• Exercise requirements:
Set down, please, exactly the lines below that run from the line with "carried.location, carried.rotation_quaternion = m.translation, q" to the line with "for path, value", both lines included.

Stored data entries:
§ §

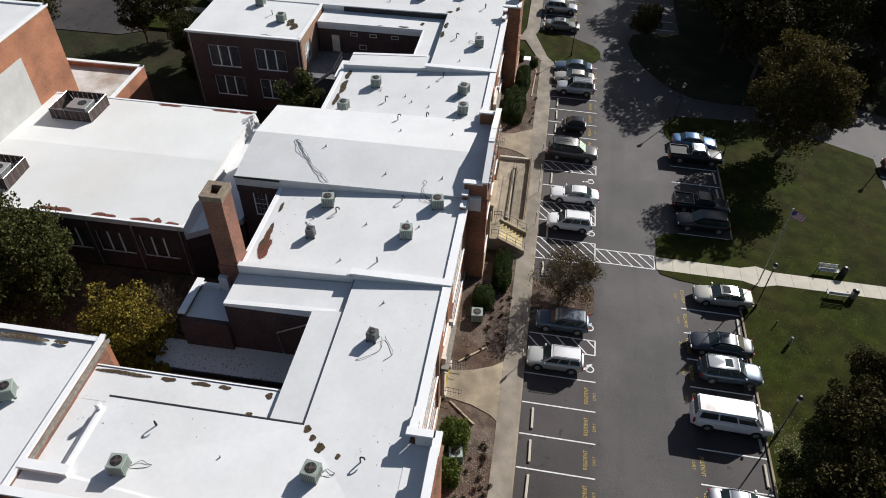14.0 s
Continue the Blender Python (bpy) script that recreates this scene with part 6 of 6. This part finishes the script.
hedge(25.3, 23.1, 6.4, 2.6, 1.75, L_HEDGE, "wide clipped dark green hedge before the front wall", 1, 16000)
hedge(31.7, 22.5, 5.2, 1.7, 1.5, L_HEDGE, "clipped dark green hedge before the end pavilion", 2, 11000)
hedge(-2.5, 21.7, 4.6, 1.6, 1.25, L_HEDGE, "long dark green hedge beside the front steps", 3, 9000)
hedge(-6.2, 23.0, 2.3, 1.8, 1.15, L_HEDGE, "rounded dark green hedge near the front corner", 4, 3500)
hedge(-23.3, 23.5, 1.6, 1.5, 1.35, L_SHRUB, "bright green rounded shrub in the front bed", 5, 3200, name="shrub")
hedge(-20.4, 23.5, 2.1, 1.95, 1.6, L_SHRUB, "large bright green rounded shrub in the front bed", 6, 4500, name="shrub")
hedge(36.7, 21.6, 1.2, 1.2, 0.9, L_HEDGE, "small dark rounded shrub at the bed end", 7, 1500, name="shrub")
hedge(37.9, 23.6, 1.7, 1.5, 1.0, L_HEDGE, "small dark rounded shrub at the bed end", 8, 1800, name="shrub")
hedge(-29.0, 23.0, 1.8, 1.6, 1.2, L_SHRUB, "bright green rounded shrub in the front bed", 9, 2600, name="shrub")

# dead perennials and low brown growth in the beds
TUFT = []
for k in range(3):
    v, f = leaf_cloud([(0, 0, 0.12), (0.08, 0.05, 0.16), (-0.08, 0.03, 0.14)], [0.17, 0.14, 0.14], 90, 0.06, 50 + k)
    TUFT.append(cloud_mesh("tuft", v, f, L_DRY if k else L_RED))
spots = [(-24.9, 22.8), (-23.0, 21.3), (-23.7, 21.1), (-21.4, 21.1), (-20.5, 21.1), (-24.2, 20.8), (-12.6, 23.5), (-11.7, 22.6), (24.0, 20.8), (25.1, 20.7), (26.5, 20.8), (23.2, 21.0), (28.5, 20.6)]
for xa, xb, ya, yb in ((-34.0, -18.9, 20.6, 22.7), (-11.0, -4.2, 20.6, 22.2)):
    for i in range(int((xb - xa) / 0.95)):
        for j in range(int((yb - ya) / 0.75) + 1):
            if trng.random() < 0.72:
                spots.append((xa + 0.95 * (i + 0.5 * (j % 2)) + trng.uniform(-.18, .18), ya + 0.75 * j + trng.uniform(-.15, .15)))
for x, y in spots:
    ob = tagged(new("dead_perennial", trng.choice(TUFT)), "dry brown perennial clump in the mulch", "plant", "dead perennials")
    ob.matrix_basis = pose(x, y, BED_Z, 0, 0, trng.uniform(0, 360)) @ Matrix.Scale(trng.uniform(0.6, 1.15), 4)


def litter(name, areas, n, size, z, material, label, seed):
    r = np.random.RandomState(seed)
    vs, fs = [], []
    tot = sum((a[2] - a[0]) * (a[3] - a[1]) for a in areas)
    for x0, y0, x1, y1 in areas:
        m = int(n * (x1 - x0) * (y1 - y0) / tot)
        p = np.stack([r.uniform(x0, x1, m), r.uniform(y0, y1, m), np.full(m, z)], 1)
        p[:, 2] += [site_z(q[0], q[1]) + (bank_z(q[1]) if q[1] < 26 else 0.0) for q in p]
        keep = np.array([noise.noise(Vector((q[0] * 0.35, q[1] * 0.35, seed))) > r.uniform(-0.5, 0.35) for q in p])
        p = p[keep]
        m = len(p)
        a = r.uniform(0, 6.28, m)
        s = size * r.uniform(0.5, 1.3, m)
        up = r.uniform(0.0, 0.6, m) * s
        quad = [p + np.stack([s * np.cos(a + k * 1.5708) * (1 if k % 2 else 0.6), s * np.sin(a + k * 1.5708) * (1 if k % 2 else 0.6), up * (k in (1, 2)) + 0.01], 1) for k in range(4)]
        vs.append(np.stack(quad, 1).reshape(-1, 3))
    v = np.concatenate(vs)
    f = np.arange(len(v)).reshape(-1, 4)
    return tagged(new(name, cloud_mesh(name, v, f, material)), label, "fallen leaves" if "leav" in label else "mulch", kind="stuff")


M_FALLEN = mat("pale_fallen_leaf", (0.22, 0.19, 0.10), 0.8, island=0.4)
M_CHIP = mat("wood_chip", (0.185, 0.135, 0.104), 0.9, island=0.55)
litter("fallen_leaves", [(-28, -9, -3, 0.2), (3, -14, 20, -0.2), (-9, -16, 0.6, 0)], 1500, 0.03, LAWN_Z, M_FALLEN, "pale fallen leaves scattered on the lawn", 3)
litter("fallen_leaves", [(-22, -4.5, -13, 0.3)], 2200, 0.045, LAWN_Z + 0.01, M_FALLEN, "pale fallen leaves drifted under the small trees", 4)
litter("mulch_chips", [(-34, 20.2, -18.7, 24.8), (-11.2, 20.2, -0.2, 24.8), (22.2, 20.2, 37.0, 24.8), (14.8, 20.3, 17, 24.7), (-5.6, 13.3, -2.4, 18.3)], 42000, 0.045, BED_Z, M_CHIP, "coarse wood chips and dry needles in the beds", 5)
litter("fallen_leaves", [(-22, 44, -9, 60)], 5000, 0.10, -0.29, M_CHIP, "brown fallen leaves under the rear trees", 6)

# ---------------------------------------------------------------- everything on its level
# The school and what belongs to it are drawn on a plan of their own; this lays that plan on the site and stands the rest on the sloping ground.
HOUSE = Matrix(((0.97, 0, 0, 1.87 - 0.97 * 1.85), (0, 0.97, 0, 24.34 - 0.97 * 25.0), (0, 0, 1, 0), (0, 0, 0, 1)))
SLOPE = Matrix.Translation((3.4, 13.0, 0)) @ Vector((0, 0, 1)).rotation_difference(Vector((0.01, -0.02, 1))).to_matrix().to_4x4() @ Matrix.Translation((-3.4, -13.0, 0))
LAID = {"ground", "road", "lawn", "garden_bed", "wood_floor", "tree_island", "pavement", "entrance_pad", "garden_path", "kerb", "fallen_leaves", "mulch_chips"}
REARWARD = {"rear_yard", "court_floor", "car_park"}
BUILT = {"school_building", "chimney", "assembly_hall", "stage_house", "low_annex", "classroom_wing", "west_block", "side_entrance", "main_entrance", "front_steps", "access_ramp", "fire_stair",
         "refrigerant_line", "vent_pipe", "stub_vent", "roof_plant", "leaf_debris", "roof_specks"}
for ob in list(scene.objects):
    kind_name = ob.name.split(".")[0]
    if ob.parent is not None or ob.type in ("CAMERA", "LIGHT") or kind_name in LAID:
        continue
    c = ob.matrix_basis @ (sum((v.co for v in ob.data.vertices), Vector()) / len(ob.data.vertices)) if ob.type == "MESH" else ob.matrix_basis.translation.copy()
    if kind_name in BUILT or kind_name in REARWARD or c.z > 3.0:
        ob.matrix_basis = HOUSE @ ob.matrix_basis
    elif c.y > 20.3:
        c = HOUSE @ c
        lift = site_z(c.x, c.y) + (bank_z(c.y) if c.y < 26 else 0.0)
        ob.matrix_basis = Matrix.Translation((0, 0, lift)) @ HOUSE @ ob.matrix_basis
    else:
        ob.matrix_basis = SLOPE @ ob.matrix_basis
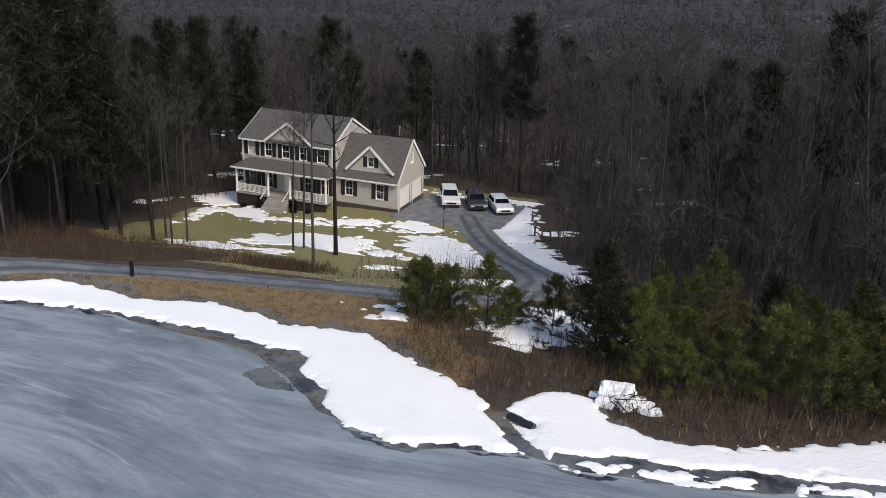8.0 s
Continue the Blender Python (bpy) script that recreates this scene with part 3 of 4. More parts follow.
def pine_tree(seed, height, reach, low=0.12, whorls=13, needles=26, size=0.45, width=0.05, sparse=0.0, sides=4):
    """A pine: straight trunk, whorls of branches, tufts of needles."""
    rng = np.random.default_rng(seed)
    trunk = bend((0, 0, -0.2), (rng.normal() * 0.03, rng.normal() * 0.03, 1), height, 6, rng, 0.1, 0.02)
    wood = [(trunk, taper(height * 0.012 + 0.015, 0.008, len(trunk)))]
    starts, ends, widths = [], [], []
    for k in np.linspace(low, 0.985, whorls):
        p, _ = along(trunk, k)
        span = reach * (1.05 - k) ** 0.75 * rng.uniform(0.5, 1.25) + 0.10 * reach
        for a in rng.uniform(0, 2 * np.pi) + np.arange(5) * 2 * np.pi / 5 + rng.normal(size=5) * 0.3:
            if rng.uniform() < sparse:
                continue
            limb = bend(p, (math.cos(a), math.sin(a), rng.uniform(0.1, 0.55)), span * rng.uniform(0.5, 1.3), 3, rng, 0.35, 0.08)
            wood.append((limb, taper(0.012 + 0.012 * (1 - k), 0.004, len(limb))))
            for _ in range(needles):
                q, h = along(limb, rng.uniform(0.15, 1.0) ** 0.6)
                q = q + rng.normal(size=3) * size * 0.34
                starts.append(q)
                ends.append(q + unit(h * 0.6 + rng.normal(size=3) * 0.7 + (0, 0, 0.45)) * size * rng.uniform(0.6, 1.3))
                widths.append(width * rng.uniform(0.6, 1.4))
    return tubes(wood, sides), slivers(starts, ends, widths, rng)


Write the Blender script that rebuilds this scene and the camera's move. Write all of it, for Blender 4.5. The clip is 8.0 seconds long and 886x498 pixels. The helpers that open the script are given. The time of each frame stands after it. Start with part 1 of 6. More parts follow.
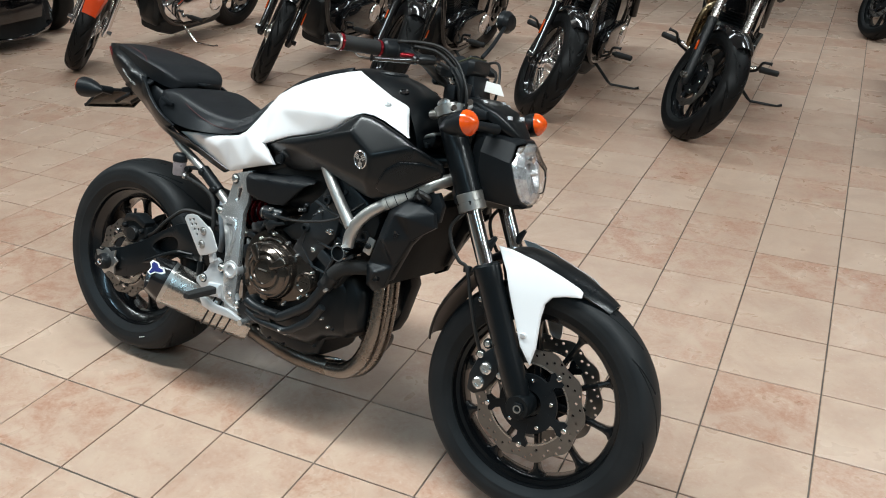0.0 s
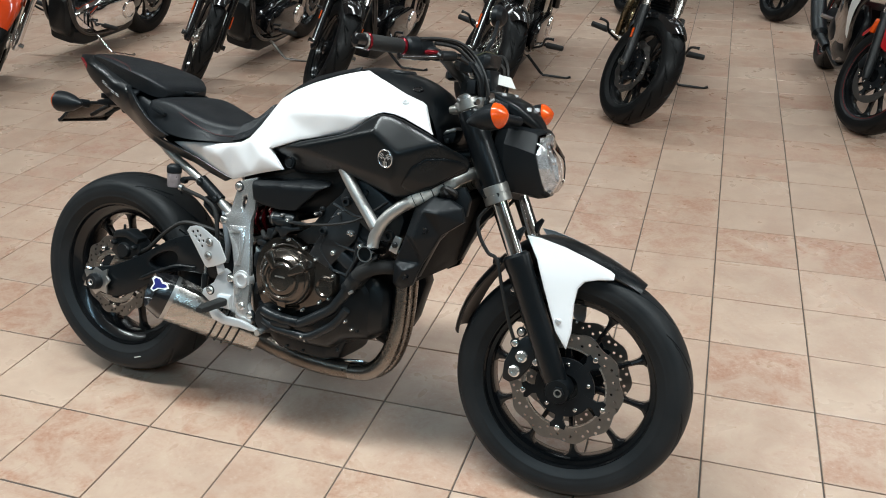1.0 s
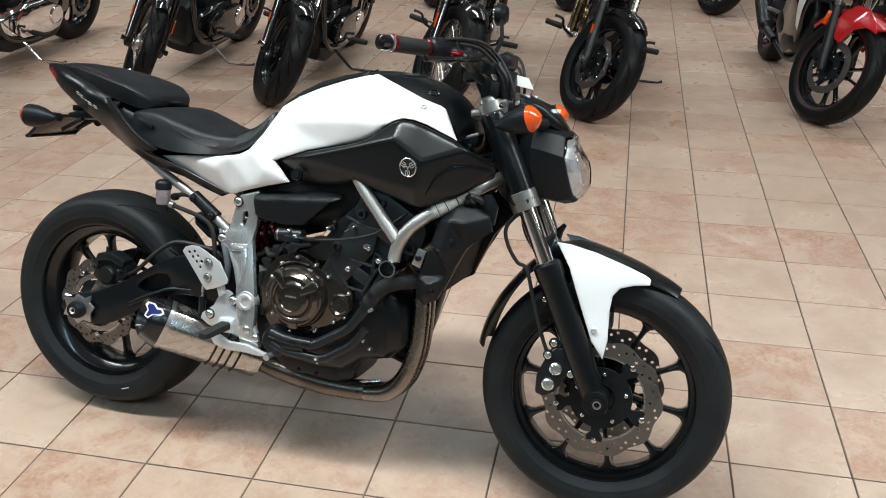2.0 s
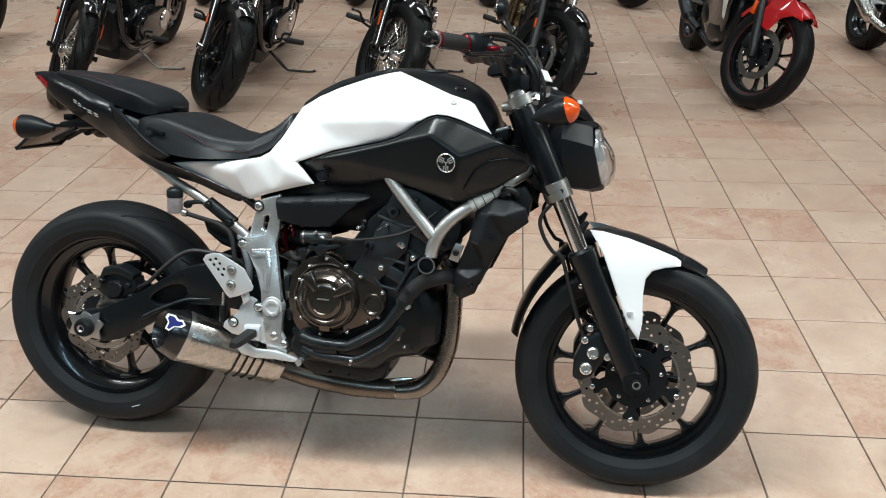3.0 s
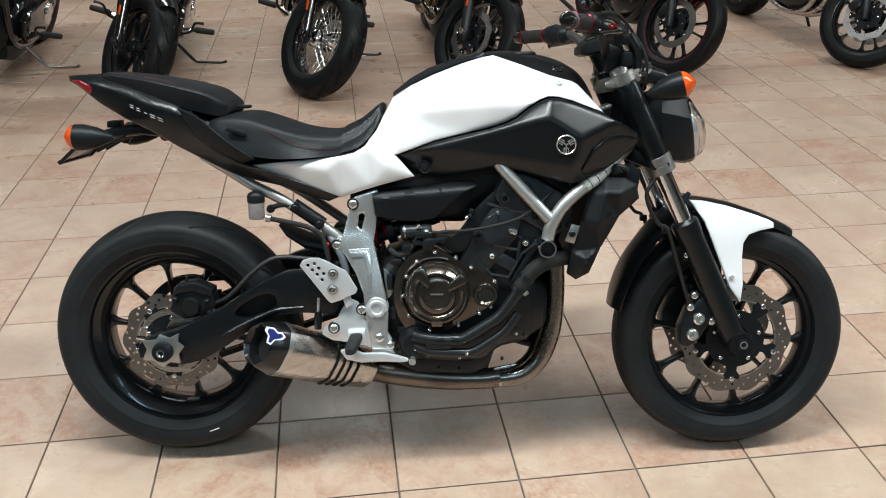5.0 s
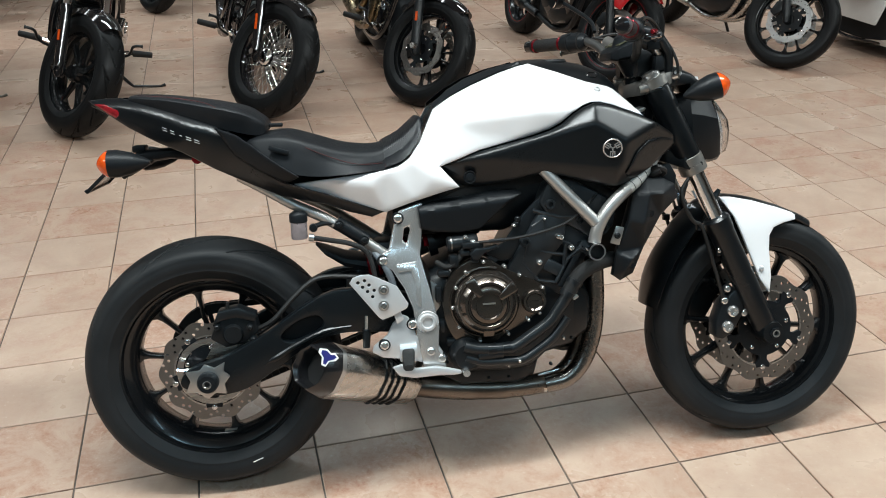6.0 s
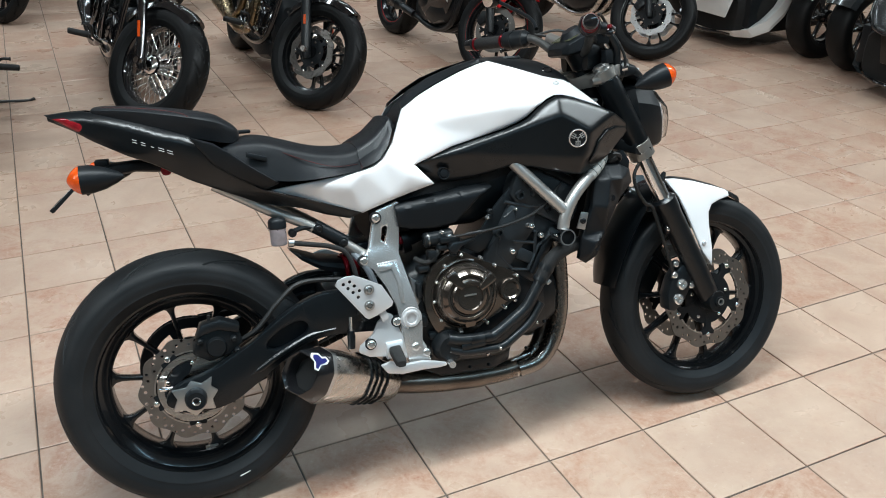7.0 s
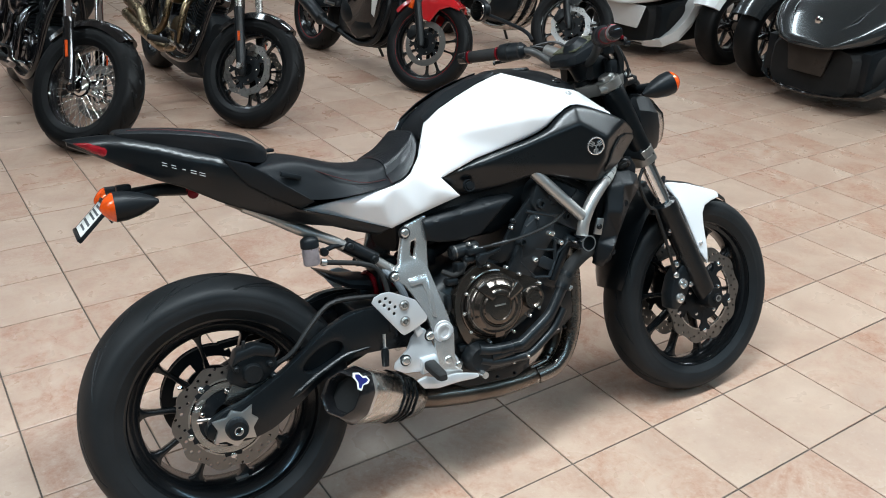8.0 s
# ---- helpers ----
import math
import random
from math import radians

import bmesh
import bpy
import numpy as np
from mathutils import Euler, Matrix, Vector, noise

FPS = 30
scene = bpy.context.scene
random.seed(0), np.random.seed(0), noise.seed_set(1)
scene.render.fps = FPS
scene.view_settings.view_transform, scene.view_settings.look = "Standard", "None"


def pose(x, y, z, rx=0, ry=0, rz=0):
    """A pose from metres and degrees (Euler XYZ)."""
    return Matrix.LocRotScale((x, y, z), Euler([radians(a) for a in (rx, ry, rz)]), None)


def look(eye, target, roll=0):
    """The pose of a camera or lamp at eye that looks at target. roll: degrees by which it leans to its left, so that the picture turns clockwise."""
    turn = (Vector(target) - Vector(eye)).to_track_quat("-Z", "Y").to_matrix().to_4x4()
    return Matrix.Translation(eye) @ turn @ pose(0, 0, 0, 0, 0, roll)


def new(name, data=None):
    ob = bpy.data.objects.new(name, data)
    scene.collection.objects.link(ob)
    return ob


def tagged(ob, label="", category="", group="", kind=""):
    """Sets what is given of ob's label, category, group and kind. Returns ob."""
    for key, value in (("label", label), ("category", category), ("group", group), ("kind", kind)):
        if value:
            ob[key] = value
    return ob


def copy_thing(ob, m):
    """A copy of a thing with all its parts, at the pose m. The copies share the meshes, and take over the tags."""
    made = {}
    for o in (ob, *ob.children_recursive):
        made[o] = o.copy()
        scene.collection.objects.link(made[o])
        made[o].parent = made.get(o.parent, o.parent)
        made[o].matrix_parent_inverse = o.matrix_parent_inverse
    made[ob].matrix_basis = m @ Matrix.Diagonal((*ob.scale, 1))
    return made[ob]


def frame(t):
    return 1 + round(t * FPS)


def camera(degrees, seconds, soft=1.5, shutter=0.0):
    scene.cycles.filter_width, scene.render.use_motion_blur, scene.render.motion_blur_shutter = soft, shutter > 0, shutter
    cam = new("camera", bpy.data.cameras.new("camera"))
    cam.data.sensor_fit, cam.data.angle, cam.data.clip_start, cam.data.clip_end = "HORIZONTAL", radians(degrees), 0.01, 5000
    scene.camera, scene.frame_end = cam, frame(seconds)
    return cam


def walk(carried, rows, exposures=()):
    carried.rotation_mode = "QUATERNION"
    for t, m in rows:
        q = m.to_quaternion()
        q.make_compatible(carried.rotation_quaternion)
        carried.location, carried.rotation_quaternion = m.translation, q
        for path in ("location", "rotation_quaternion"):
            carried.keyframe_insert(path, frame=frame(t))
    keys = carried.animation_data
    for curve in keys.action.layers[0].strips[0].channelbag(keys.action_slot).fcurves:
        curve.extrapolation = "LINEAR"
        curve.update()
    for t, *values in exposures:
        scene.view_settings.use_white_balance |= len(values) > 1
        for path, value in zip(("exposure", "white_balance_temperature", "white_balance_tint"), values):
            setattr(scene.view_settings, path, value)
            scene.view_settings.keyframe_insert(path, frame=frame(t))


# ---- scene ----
cam = camera(55.2, 8.0, soft=1.0)
PATH = [
    (0, (2.006, -1.463, 1.537), (1.231, 0.151, 0.645), -0.3),
    (0.5, (1.872, -1.528, 1.531), (1.212, 0.135, 0.636), -0.8),
    (1, (1.728, -1.594, 1.541), (1.171, 0.103, 0.642), -1.0),
    (1.5, (1.609, -1.566, 1.516), (1.129, 0.155, 0.618), -0.8),
    (1.7, (1.553, -1.551, 1.522), (1.103, 0.177, 0.622), -0.9),
    (2.8, (1.231, -1.583, 1.524), (1.044, 0.189, 0.615), -0.5),
    (3, (1.161, -1.615, 1.525), (1.006, 0.16, 0.615), -0.6),
    (3.5, (1.031, -1.638, 1.52), (0.932, 0.141, 0.611), -0.3),
    (4, (0.88, -1.581, 1.511), (0.848, 0.198, 0.598), -1.0),
    (4.2, (0.814, -1.552, 1.512), (0.825, 0.225, 0.593), -1.2),
    (5.3, (0.409, -1.567, 1.529), (0.705, 0.165, 0.575), 0.4),
    (5.5, (0.341, -1.559, 1.517), (0.677, 0.173, 0.576), 0.5),
    (6, (0.181, -1.499, 1.514), (0.635, 0.218, 0.596), -0.1),
    (6.5, (0.083, -1.461, 1.517), (0.708, 0.208, 0.609), 0.2),
    (7, (-0.115, -1.438, 1.52), (0.666, 0.161, 0.606), 0.9),
    (7.5, (-0.284, -1.401, 1.523), (0.638, 0.129, 0.622), 2.3),
    (8, (-0.408, -1.275, 1.512), (0.608, 0.206, 0.632), 1.8),
]
EXPOSURES = [(0.0, -0.02, 6400, 10), (3.2, 0.03, 6500, 10), (5.5, 0.01, 6500, 10), (8.0, 0.10, 6080, 10)]
walk(cam, [(t, look(eye, target, roll)) for t, eye, target, roll in PATH], EXPOSURES)

# ---- light: a showroom with rows of ceiling fluorescents, no daylight ----
ROOM = (-8.5, 9.5, -5.5, 10.5, 3.4)          # x0, x1, y0, y1, height
LAMP_X = (-6.2, -3.0, 0.2, 3.4, 6.6)
LAMP_Y = (-2.9, -0.12, 4.3, 6.8, 9.2)
LAMP_WATTS = {-2.9: 25.0, -0.12: 70.0, 4.3: 33.0, 6.8: 22.0, 9.2: 8.0}   # by row
LAMP_SHARE = {-6.2: 0.4, -3.0: 1.35, 0.2: 0.97, 3.4: 1.08, 6.6: 0.95}     # by column
MAIN_SHARE = {-6.2: 0.35, -3.0: 0.88, 0.2: 1.43, 3.4: 1.26, 6.6: 1.2}      # along the row over the white machine
LAMP_SPREAD = {-2.9: 124, -0.12: 165, 4.3: 120, 6.8: 140, 9.2: 160}       # beam angle in degrees by row, narrowed to deepen shade under the machines
LAMP_COLOUR = {-2.9: (0.56, 1.0, 1.27), -0.12: (0.912, 1.0, 1.0), 4.3: (0.875, 1.0, 1.03), 6.8: (0.865, 1.0, 1.05), 9.2: (0.865, 1.0, 1.05)}   # -2.9 row tinted blue-green to cool the shade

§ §

• Response below:
        carried.location, carried.rotation_quaternion = m.translation, q
        for path in ("location", "rotation_quaternion"):
            carried.keyframe_insert(path, frame=frame(t))
    keys = carried.animation_data
    for curve in keys.action.layers[0].strips[0].channelbag(keys.action_slot).fcurves:
        curve.extrapolation = "LINEAR"
        curve.update()
    for t, *values in exposures:
        scene.view_settings.use_white_balance |= len(values) > 1
        for path, value in zip(("exposure", "white_balance_temperature", "white_balance_tint"), values):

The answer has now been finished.